Democratic convention delegate La Fayette Grover won election to the U.S. Senate in 1876 under a cloud that he had openly bought votes. Then, before taking his senate seat and while still serving as Oregon governor, he got himself in the middle of a drawn out presidential Electoral College controversy. Republican Rutherford B. Hayes won the Oregon popular vote but Grover disqualified one of Hayes' electors on a technicality and replaced him with a supporter of Democrat Samuel Tilden, thus apparently giving the presidency to Tilden. But the reaction nationally was fierce and the congressional commission "compromise of 1877" repudiated his actions and affirmed the Hayes presidency. Labeled a pariah, Grover spent the next six frustrating years in the senate as a backbencher.(9)
The power of the pen
Using a pseudonym, future Oregon Argus newspaper editor William Lysander Adams published a notorious play in 1852 entitled Treason, Strategems and Spoils. The play spared no mercy in cleverly lampooning the Salem Clique as "self-seeking and incompetent spoilsmen." Members of the clique were so tormented by the play that they attempted to get their hands on all of the copies and destroy them. Inevitably, a few copies survived.(10)
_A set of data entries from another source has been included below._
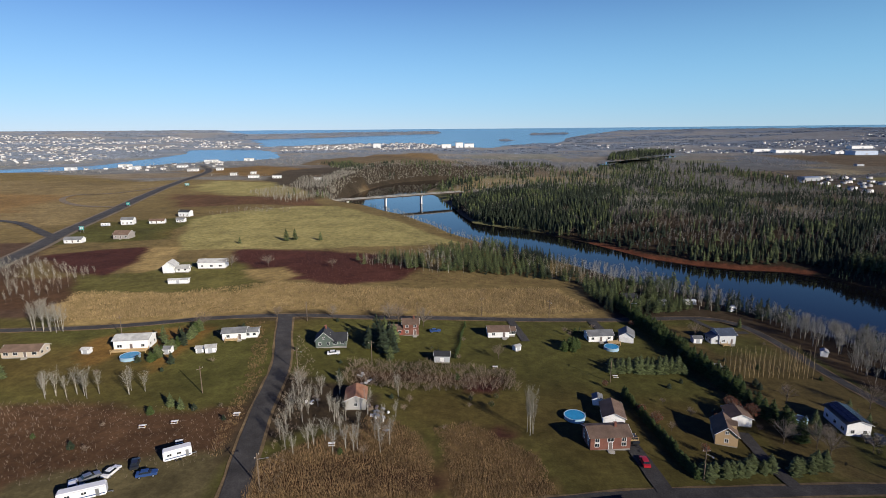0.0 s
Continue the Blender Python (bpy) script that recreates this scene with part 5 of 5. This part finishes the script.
works("tan barn in the eastern fields", 812, 866, 4, 18, 10, 5, TAN, R_BROWN)
works("grey barn in the eastern fields", 900, 1190, 4, 16, 10, 5, GREY, R_BROWN)
for x, y, w, h in ((12, 2030, 34, 14), (60, 2070, 28, 18), (98, 2100, 36, 14), (-240, 2010, 26, 15)):
    works("pale apartment block of the harbour town", x, y, 6, w, 16, h, WHITE, R_LIGHT)
for x, y, w in ((-700, 1210, 24), (-560, 1330, 30), (-640, 1140, 20), (-490, 1390, 22), (-760, 1120, 18)):
    works("long white shed on the near shore of the tidal arm", x, y, 10, w, 14, 6, WHITE, R_LIGHT)

# ---------------------------------------------------------------- garden trees
def rows_of(a, b, n, wobble, seed):
    r = random.Random(seed)
    for i in range(n):
        k = i / max(1, n - 1)
        yield a[0] + (b[0] - a[0]) * k + r.uniform(-wobble, wobble), a[1] + (b[1] - a[1]) * k + r.uniform(-wobble, wobble), r


for a, b, n in (((86, 262), (90, 215), 18), ((89, 262), (93, 212), 18), ((90, 215), (96, 168), 18), ((93, 210), (98, 168), 16), ((96, 168), (101, 140), 9)):
    for x, y, r in rows_of(a, b, n, 0.7, n + int(a[0])):
        pillar(x, y, r.uniform(5.2, 7.8), cedar_leaf, "dense conifer of the tall garden hedge", "tall hedge conifers", 1.15)
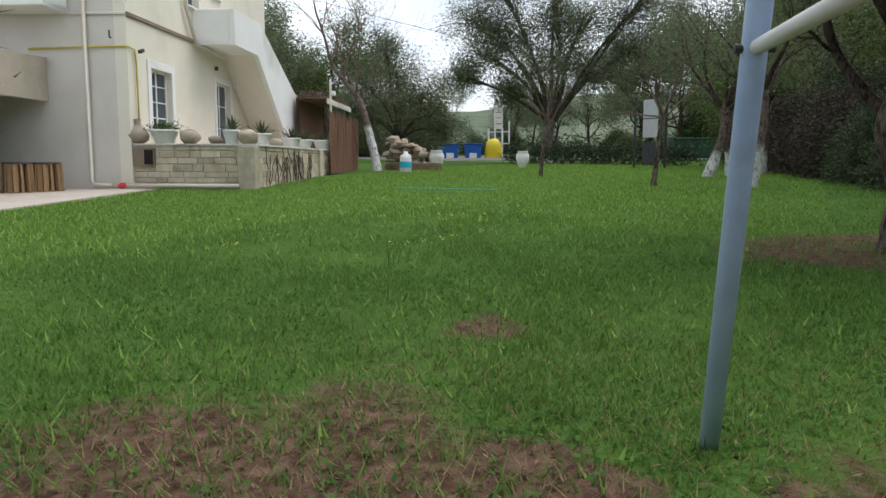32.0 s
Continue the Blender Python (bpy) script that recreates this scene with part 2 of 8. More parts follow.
def damp(m, blobs, colour, amount=0.8, rough=0.5, zone=None):
    """Soft-edged damp earth stains: blobs are plan centre and half widths; zone is a stretch of x over which the colour
    darkens.
    """
    n, l = m.node_tree.nodes, m.node_tree.links
    b = n["Principled BSDF"]
    old = b.inputs["Base Color"].links[0].from_socket
    co = n.new("ShaderNodeTexCoord")
    nz = n.new("ShaderNodeTexNoise")
    nz.inputs["Scale"].default_value, nz.inputs["Detail"].default_value = 2.2, 7
    nz.inputs["Roughness"].default_value = 0.65
    l.new(co.outputs["Object"], nz.inputs["Vector"])
    total = None
    for x, y, rx, ry in blobs:
        mp = n.new("ShaderNodeMapping")
        mp.vector_type = "TEXTURE"
        mp.inputs["Location"].default_value = (x, y, 0)
        mp.inputs["Scale"].default_value = (rx, ry, 1000)
        l.new(co.outputs["Object"], mp.inputs[0])
        ln = n.new("ShaderNodeVectorMath")
        ln.operation = "LENGTH"
        l.new(mp.outputs[0], ln.inputs[0])
        ad = n.new("ShaderNodeMath")
        ad.operation = "MULTIPLY_ADD"
        ad.inputs[1].default_value = 1.3
        l.new(nz.outputs[0], ad.inputs[0])
        l.new(ln.outputs["Value"], ad.inputs[2])
        mr = n.new("ShaderNodeMapRange")
        mr.inputs["From Min"].default_value, mr.inputs["From Max"].default_value = 1.5, 1.78
        mr.inputs["To Min"].default_value, mr.inputs["To Max"].default_value = 1, 0
        l.new(ad.outputs[0], mr.inputs[0])
        if total is None:
            total = mr.outputs[0]
        else:
            mm = n.new("ShaderNodeMath")
            mm.operation = "MAXIMUM"
            l.new(total, mm.inputs[0])
            l.new(mr.outputs[0], mm.inputs[1])
            total = mm.outputs[0]
    k = n.new("ShaderNodeMath")
    k.operation = "MULTIPLY"
    k.inputs[1].default_value = amount
    l.new(total, k.inputs[0])
    mx = n.new("ShaderNodeMix")
    mx.data_type = "RGBA"
    l.new(k.outputs[0], mx.inputs[0])
    l.new(old, mx.inputs[6])
    mx.inputs[7].default_value = (*colour, 1)
    col = mx.outputs[2]
    # the whole colour is multiplied down with rising x, along a noisy edge
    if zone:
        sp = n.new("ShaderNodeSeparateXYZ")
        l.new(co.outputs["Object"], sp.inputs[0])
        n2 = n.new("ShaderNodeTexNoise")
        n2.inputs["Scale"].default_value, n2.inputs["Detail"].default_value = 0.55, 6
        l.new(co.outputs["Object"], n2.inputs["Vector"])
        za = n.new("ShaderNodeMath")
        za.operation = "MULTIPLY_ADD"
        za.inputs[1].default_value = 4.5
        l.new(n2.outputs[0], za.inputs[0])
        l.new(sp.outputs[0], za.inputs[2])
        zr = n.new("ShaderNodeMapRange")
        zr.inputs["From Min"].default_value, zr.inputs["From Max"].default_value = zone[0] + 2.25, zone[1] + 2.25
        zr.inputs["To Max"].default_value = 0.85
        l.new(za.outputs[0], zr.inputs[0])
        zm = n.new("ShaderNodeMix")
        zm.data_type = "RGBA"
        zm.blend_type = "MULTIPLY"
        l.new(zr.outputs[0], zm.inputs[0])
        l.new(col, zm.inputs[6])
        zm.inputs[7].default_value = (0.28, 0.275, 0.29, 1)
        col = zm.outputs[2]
    l.new(col, b.inputs["Base Color"])
    return m


M = {}
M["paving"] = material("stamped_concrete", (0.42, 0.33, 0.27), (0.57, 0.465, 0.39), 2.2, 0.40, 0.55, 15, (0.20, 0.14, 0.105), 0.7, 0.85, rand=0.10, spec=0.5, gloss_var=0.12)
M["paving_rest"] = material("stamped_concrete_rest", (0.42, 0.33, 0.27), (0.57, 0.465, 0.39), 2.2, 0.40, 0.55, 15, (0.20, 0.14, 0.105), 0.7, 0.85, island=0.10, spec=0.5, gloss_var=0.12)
M["joint"] = material("paving_joint", (0.06, 0.044, 0.034), (0.13, 0.097, 0.078), 9, 0.95, 0.4, 80)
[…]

1. David Alan Johnson, Founding the Far West: California, Oregon, and Nevada, 1840-1890 (Berkeley: University of California Press, 1992) 156-157.
2. Ibid., 158.
3. Ibid., 168-169.
4. Ibid., 170-171.
5. Malcolm Clark, Jr., Eden Seekers: The Settlement of Oregon, 1818-1862 (Boston: Houghton Mifflin Company, 1981) 258-259.
6. Ibid., 259-260.
7. David Alan Johnson, Founding the Far West: California, Oregon, and Nevada, 1840-1890 (Berkeley: University of California Press, 1992) 288-289.
8. Ibid., 295-297.
9. Ibid., 302-303.
10. Gordon B. Dodds, Oregon: A Bicentennial History (New York: W.W. Norton & Company, 1977) 108.
11. Malcolm Clark, Jr., Eden Seekers: The Settlement of Oregon, 1818-1862 (Boston: Houghton Mifflin Company, 1981) 257.